As part of KREM 2’s continuing coverage of World Vision and the Count on Spokane Campaign we took a look at where your dollars go if you sponsor a child. That money goes to programs that will ensure that child gets everything from backpacks to clean.
KREM 2’s Laura Papetti traveled to El Salvador with the non-profit and saw those programs in action. Extreme poverty is a reality for more than a billion people around the world. In EL Salvador, where we visited with World Vision, one family is happy just to have a small pot of beans to feed a family of six.
The family gets help from the humanitarian organization, World Vision. The non-profit which is based in the Northwest, is about providing a little bit if hope and building sustainable programs so people can thrive and the organization can move elsewhere to help.

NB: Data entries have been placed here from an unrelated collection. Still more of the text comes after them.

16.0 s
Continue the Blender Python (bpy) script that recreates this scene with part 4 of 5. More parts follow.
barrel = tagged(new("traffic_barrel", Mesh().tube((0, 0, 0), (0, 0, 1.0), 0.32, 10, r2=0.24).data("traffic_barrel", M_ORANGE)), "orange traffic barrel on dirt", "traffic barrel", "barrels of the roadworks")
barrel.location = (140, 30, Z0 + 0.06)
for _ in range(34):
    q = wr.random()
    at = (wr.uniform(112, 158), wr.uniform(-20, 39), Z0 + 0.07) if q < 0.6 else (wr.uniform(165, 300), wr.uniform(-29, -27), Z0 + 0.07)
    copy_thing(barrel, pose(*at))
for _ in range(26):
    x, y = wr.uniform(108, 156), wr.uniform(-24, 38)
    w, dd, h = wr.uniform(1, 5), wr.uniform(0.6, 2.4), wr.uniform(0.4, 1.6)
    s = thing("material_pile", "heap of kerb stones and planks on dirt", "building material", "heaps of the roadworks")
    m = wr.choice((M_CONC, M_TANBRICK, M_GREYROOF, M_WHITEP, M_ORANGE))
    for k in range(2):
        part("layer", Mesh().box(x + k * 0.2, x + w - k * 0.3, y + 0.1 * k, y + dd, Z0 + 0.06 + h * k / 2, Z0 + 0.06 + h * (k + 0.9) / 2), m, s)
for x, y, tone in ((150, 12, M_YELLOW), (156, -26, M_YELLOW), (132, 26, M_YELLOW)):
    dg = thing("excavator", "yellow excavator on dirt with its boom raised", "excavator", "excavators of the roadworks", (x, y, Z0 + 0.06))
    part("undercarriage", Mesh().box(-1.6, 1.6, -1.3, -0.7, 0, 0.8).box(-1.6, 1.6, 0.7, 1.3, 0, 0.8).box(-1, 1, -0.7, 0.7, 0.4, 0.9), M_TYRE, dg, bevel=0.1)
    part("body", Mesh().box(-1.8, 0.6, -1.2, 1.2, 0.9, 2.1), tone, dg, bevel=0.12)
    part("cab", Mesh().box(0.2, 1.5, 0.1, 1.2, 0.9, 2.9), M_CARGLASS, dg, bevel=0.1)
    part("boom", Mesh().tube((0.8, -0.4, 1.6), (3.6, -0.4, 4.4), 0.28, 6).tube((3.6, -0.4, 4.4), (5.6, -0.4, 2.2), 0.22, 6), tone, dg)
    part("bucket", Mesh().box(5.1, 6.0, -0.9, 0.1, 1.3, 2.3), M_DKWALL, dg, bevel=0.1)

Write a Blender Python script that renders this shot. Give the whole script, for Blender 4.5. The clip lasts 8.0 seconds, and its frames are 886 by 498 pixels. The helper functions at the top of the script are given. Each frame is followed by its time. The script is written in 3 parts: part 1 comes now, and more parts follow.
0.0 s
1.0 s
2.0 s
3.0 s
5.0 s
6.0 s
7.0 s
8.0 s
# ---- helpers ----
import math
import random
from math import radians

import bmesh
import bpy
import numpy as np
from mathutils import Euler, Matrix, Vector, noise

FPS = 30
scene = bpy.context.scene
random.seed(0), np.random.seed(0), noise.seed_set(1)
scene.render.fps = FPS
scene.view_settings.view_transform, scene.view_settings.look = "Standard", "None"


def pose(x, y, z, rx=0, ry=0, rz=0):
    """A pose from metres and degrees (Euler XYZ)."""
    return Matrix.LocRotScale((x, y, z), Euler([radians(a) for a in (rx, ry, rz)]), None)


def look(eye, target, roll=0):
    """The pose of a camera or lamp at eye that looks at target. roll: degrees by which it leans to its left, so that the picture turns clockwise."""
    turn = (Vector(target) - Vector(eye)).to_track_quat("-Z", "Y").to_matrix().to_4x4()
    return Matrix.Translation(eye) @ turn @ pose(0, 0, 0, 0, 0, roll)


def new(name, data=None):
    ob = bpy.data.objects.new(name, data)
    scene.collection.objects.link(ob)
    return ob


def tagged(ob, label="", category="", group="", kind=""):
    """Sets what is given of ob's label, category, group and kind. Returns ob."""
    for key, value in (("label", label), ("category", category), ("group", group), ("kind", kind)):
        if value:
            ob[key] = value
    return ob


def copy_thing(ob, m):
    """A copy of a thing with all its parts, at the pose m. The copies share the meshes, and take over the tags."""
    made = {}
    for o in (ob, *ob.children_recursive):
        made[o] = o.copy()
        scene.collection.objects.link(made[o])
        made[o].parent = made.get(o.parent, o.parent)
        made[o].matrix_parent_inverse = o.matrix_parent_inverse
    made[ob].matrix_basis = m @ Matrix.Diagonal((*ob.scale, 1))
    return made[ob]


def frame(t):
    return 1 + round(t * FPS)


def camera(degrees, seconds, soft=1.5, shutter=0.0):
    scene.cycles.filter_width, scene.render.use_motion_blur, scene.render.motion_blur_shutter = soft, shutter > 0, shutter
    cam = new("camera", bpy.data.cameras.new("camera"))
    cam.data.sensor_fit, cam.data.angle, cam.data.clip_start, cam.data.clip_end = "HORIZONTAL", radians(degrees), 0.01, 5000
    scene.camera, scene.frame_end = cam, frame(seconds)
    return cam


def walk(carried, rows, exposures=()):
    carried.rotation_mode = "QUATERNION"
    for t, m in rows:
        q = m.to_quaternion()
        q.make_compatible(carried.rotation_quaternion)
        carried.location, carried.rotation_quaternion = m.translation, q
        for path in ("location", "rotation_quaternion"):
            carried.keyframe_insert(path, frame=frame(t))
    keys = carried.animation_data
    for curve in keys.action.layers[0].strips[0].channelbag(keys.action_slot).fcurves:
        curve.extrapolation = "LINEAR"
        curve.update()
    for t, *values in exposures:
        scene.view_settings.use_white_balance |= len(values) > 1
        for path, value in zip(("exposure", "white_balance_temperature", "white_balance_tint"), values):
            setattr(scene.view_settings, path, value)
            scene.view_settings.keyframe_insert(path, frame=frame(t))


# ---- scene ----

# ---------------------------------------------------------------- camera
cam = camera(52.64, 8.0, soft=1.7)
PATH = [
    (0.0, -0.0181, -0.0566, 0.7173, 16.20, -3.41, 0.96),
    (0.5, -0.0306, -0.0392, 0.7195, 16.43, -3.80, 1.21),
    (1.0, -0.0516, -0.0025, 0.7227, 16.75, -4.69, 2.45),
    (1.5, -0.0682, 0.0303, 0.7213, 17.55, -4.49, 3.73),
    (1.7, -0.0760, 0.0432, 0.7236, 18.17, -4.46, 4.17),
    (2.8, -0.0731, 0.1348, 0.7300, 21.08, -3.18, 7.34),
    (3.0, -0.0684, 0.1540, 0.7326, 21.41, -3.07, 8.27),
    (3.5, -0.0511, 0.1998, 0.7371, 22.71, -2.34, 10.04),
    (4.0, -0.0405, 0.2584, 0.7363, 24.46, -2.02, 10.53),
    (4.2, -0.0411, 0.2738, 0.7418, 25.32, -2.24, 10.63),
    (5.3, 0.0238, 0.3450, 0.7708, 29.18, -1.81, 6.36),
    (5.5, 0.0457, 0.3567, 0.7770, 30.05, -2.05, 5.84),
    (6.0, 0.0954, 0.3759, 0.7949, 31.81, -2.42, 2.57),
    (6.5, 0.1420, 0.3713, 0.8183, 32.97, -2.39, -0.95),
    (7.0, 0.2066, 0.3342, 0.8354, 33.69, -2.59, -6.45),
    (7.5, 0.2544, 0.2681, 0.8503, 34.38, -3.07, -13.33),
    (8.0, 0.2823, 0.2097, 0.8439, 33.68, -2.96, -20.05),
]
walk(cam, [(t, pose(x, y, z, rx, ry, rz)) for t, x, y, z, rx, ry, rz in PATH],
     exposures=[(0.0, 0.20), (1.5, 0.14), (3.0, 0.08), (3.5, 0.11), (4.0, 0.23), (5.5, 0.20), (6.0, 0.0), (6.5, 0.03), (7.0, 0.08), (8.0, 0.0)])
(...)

At a small restaurant in an El Salvador village, 10 women used a micro-finance loan from World Vision to begin their business. Just a few hundred dollars got them started, they were able to get two additional World Vision loans.
When someone sponsors a child, he or she is then enrolled in World Vision programs, whether it’s schooling or an after school program where children and teenagers are provided protection. It’s the EL Salvador equivalent to a Boys and Girls Club.
In our Count on Spokane Campaign, World Vision is hoping to get 2,600 kids sponsored by the end of September.